Ilusi Demokrasi: Politik Dinasti dan Kebijakan MK

Ketika MK memutuskan untuk menurunkan batas usia minimal calon gubernur menjadi 30 tahun, banyak yang mengkritik langkah ini sebagai upaya yang justru memperkuat politik dinasti. Di permukaan, keputusan ini mungkin terlihat seperti langkah progresif yang memungkinkan lebih banyak kaum muda terlibat dalam politik. Namun, jika dilihat lebih mendalam, ini sebenarnya membuka peluang bagi anak-anak elit politik untuk menduduki jabatan-jabatan penting dengan lebih mudah, tanpa melalui proses pembuktian kompetensi yang semestinya.

Dalam konteks ini, apa yang disebut sebagai demokrasi menjadi sekadar alat bagi elit untuk melanggengkan kekuasaan mereka. Rakyat yang seharusnya menjadi pusat dalam demokrasi, justru dipinggirkan dan menjadi objek manipulasi politik. Demokrasi, dalam pengertian ini, hanyalah ilusi, sebuah panggung dimana aktor-aktor politik memperlihatkan retorika inklusif, namun kenyataannya kekuasaan tetap berada di tangan segelintir orang.

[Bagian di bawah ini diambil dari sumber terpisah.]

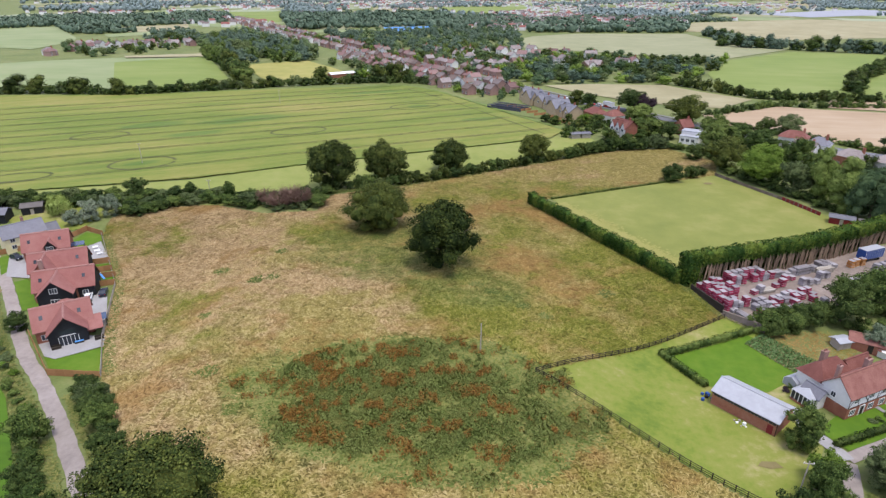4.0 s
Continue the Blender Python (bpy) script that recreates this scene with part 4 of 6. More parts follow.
def swirl(P, s, seed):
    """A smooth field of waves, about -1 to 1, of size s."""
    rng = np.random.default_rng(seed)
    out = np.zeros(len(P))
    for k in range(10):
        a, f = rng.uniform(0, 6.28), rng.uniform(0.5, 1.7) / s
        out += np.sin((P[:, 0] * math.cos(a) + P[:, 1] * math.sin(a)) * f * 3.0 + rng.uniform(0, 6.28))
    return out / 3.2


def tufts(name, pts, count, size, mat, seed, label, keep=None, tall=1.0, comb=0.0):
    """Blades that lie over one another; comb: how far neighbours lean the same way."""
    rng = np.random.default_rng(seed)
    lo, hi = np.min(pts, 0), np.max(pts, 0)
    P = np.zeros((0, 2))
    while len(P) < count:
        p = rng.uniform(lo, hi, (count, 2))
        p = p[within(p, pts)]
        P = np.vstack([P, p if keep is None else p[keep(p, rng)]])
    P = P[:count]
    a = rng.uniform(0, 2 * np.pi, count)
    if comb:
        a = 2.6 * swirl(P, 9.0, seed) + 1.6 * swirl(P, 3.0, seed + 1) + rng.normal(0, 1.5 * (1 - comb), count)
    P = np.column_stack([P, [gz(x, y) + 0.08 for x, y in P]])
    lean = np.stack([np.cos(a), np.sin(a), np.zeros(count)], 1)
    s = size * rng.uniform(0.4, 1.6, (count, 1))
    side = np.stack([-lean[:, 1], lean[:, 0], np.zeros(count)], 1)
    up = np.array([0, 0, 1.0])
    v = np.stack([P - side * s * 0.2, P + side * s * 0.2, P + side * s * 0.24 + lean * s * 0.8 + up * s * 0.3 * tall, P - side * s * 0.24 + lean * s * 0.8 + up * s * 0.3 * tall,
                  P + side * s * 0.12 + lean * s * 1.7 + up * s * 0.25 * tall, P - side * s * 0.12 + lean * s * 1.7 + up * s * 0.25 * tall], 1).reshape(-1, 3)
    i = np.arange(count)[:, None] * 6
    q = np.vstack([i + [0, 1, 2, 3], i + [3, 2, 4, 5]])
    return tagged(new(name, mesh_from(name, v, q, [mat])), label, "grass", kind="stuff")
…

Revisi UU Pilkada yang sedang dibahas di DPR juga menambah daftar panjang bukti bahwa demokrasi di Indonesia sering kali hanya menjadi tameng bagi kepentingan elit. Revisi ini memberi wewenang lebih besar kepada pemerintah pusat untuk mengintervensi proses Pilkada di daerah, yang berpotensi mengikis otonomi daerah. Padahal, otonomi daerah adalah salah satu pilar penting dalam demokrasi yang memungkinkan daerah untuk mengatur dirinya sendiri sesuai dengan kebutuhan lokal.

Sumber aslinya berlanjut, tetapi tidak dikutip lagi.